Davenport and Laughlin had a laboratory at Cold Spring Harbor, New York, where they amassed data ostensibly proving some races superior to others. They were interested in shaping American laws to reflect their supposed discoveries. The House Immigration Committee treated Laughlin as a bona fide expert and used his research to justify its national origins quotas. He believed that any immigrant who did not make good because of “insanity, feeble-mindedness, moral turpitude or shiftlessness” should be deported. “A moron can slip through the immigration sieve…pretty easily,” Laughlin testified to Congress, and later said, “Our failure to sort immigrants on the basis of natural worth is a very serious national menace.” 

Senator Pat McCarran (D-Nevada) thwarted numerous tries at immigration reform.

McCarran twice chaired the Senate Judiciary Committee, in the mid-1940s and early 1950s. Most Senate legislation had to pass through that committee, giving him enormous power. He could block any bill he didn’t like, in particular, attempts to overhaul the immigration laws. McCarran was anti-communist and argued that any move to loosen immigration would allow radicals and spies to enter America and undermine the nation from within. The 1952 McCarran-Walter Act essentially reaffirmed ethnic quotas, though it did allow for the naturalization of Asian immigrants, which until then had been largely banned.

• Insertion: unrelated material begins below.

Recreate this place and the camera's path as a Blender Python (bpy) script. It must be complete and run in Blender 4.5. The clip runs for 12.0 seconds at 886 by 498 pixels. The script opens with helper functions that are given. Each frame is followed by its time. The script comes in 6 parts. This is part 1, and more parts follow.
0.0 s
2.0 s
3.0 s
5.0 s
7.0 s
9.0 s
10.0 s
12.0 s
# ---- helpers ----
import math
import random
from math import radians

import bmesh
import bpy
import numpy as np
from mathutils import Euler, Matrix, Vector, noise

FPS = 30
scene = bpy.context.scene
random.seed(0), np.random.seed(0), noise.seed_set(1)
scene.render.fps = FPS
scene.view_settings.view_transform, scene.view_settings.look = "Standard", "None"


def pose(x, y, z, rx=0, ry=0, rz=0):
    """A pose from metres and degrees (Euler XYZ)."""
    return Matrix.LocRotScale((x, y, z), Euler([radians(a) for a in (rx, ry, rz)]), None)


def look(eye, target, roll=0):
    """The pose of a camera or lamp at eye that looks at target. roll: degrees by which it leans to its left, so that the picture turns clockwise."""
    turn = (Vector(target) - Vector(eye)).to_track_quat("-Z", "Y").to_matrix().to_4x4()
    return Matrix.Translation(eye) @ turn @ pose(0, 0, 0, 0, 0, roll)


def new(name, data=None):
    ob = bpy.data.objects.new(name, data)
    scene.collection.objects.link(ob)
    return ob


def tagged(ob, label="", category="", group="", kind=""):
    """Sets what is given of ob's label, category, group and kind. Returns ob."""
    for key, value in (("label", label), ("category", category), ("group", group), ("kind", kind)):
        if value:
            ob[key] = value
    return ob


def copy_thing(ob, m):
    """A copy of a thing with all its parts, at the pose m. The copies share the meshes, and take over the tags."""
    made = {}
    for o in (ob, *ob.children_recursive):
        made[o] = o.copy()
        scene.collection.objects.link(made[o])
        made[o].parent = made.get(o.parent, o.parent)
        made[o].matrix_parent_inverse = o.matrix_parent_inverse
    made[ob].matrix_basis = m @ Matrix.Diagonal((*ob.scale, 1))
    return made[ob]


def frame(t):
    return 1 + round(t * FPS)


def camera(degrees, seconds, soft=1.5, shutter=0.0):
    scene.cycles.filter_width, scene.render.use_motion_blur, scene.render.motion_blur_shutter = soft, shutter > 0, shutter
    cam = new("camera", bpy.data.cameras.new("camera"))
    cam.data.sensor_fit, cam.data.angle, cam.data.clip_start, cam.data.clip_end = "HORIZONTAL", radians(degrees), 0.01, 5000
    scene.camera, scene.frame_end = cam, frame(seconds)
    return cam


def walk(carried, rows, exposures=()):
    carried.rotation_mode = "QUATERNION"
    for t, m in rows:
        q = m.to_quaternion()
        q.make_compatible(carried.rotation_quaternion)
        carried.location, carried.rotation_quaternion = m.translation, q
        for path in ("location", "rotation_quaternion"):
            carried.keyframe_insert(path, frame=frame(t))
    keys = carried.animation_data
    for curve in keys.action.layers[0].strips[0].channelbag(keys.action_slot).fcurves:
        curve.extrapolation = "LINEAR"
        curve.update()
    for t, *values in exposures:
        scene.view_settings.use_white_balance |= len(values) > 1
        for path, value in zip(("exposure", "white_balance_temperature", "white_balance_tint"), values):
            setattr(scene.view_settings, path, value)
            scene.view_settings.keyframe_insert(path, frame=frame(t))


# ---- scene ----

President Harry Truman changed the immigration narrative by advocating that the U.S. take in a large number of post-World War II refugees. What was his reasoning?

Truman felt if the country had gone to all this trouble to fight and win World War II, it made no sense to leave Europe with an untenable refugee crisis. So he pushed for the country’s first law addressing refugees, establishing a foundation we still rely on. Truman explicitly tied immigration to American foreign policy goals, arguing that to win the Cold War and be a moral actor on the world stage, the nation needed to update its immigration laws to accommodate those who had been displaced.

As Congress was debating immigration reform in 1921 a cartoonist opposed the tradition of unlimited entry in overtly ethnic terms. (Granger, NYC)

The 1965 Immigration and Nationality Act was the first major reform in 40 years. What changed?

That law eliminated national origins quotas set in 1924 and set the principle that immigrants would not be subject to discrimination based on race or ethnicity. Numerical caps remained, but the order in which people were admitted now depended on criteria other than race: did they have family here already, for instance, or special skills. At the same time, the law imposed the first cap on the number of immigrants from the Western Hemisphere. 

That law’s family reunification provision had unforeseen effects.

Supporters of reuniting families argued that doing so would help keep America more White. By 1965 few actual immigrants remained alive in the country; the idea was to control the ethnic makeup of later arrivals, presumably European. Instead it became a major source of immigration from outside Europe, as relatives here sponsored siblings, who could then bring in their spouses and children or parents, and so on. 

The debate seems to have changed little in 100 years—or has the issue grown more complicated?

The arguments have stayed largely the same, and they center on whether to define Americanness by ethnicity. That said, the America of 2021 hardly looks anything like the 1924 or the 1965 versions. The percentage of foreign-born individuals in the population is back where it was around the turn of the 20th century, but the array of countries from which people are migrating is so much larger. The multiculturalism is unlike anything we’ve seen, and well beyond what anyone who argued for or against these laws could have imagined. That can make the issue seem more complex, though I’d argue this issue was never simple. The country had an open border system until about a century ago. Does it consider going back to that status? Or does it continue down the current road of visas, deportations, and an aggressive security force at the border? And if we do cap the number of people we admit, how does the country decide who’s worthy of admission and who isn’t? None of these questions strikes me as easy for a democracy to navigate.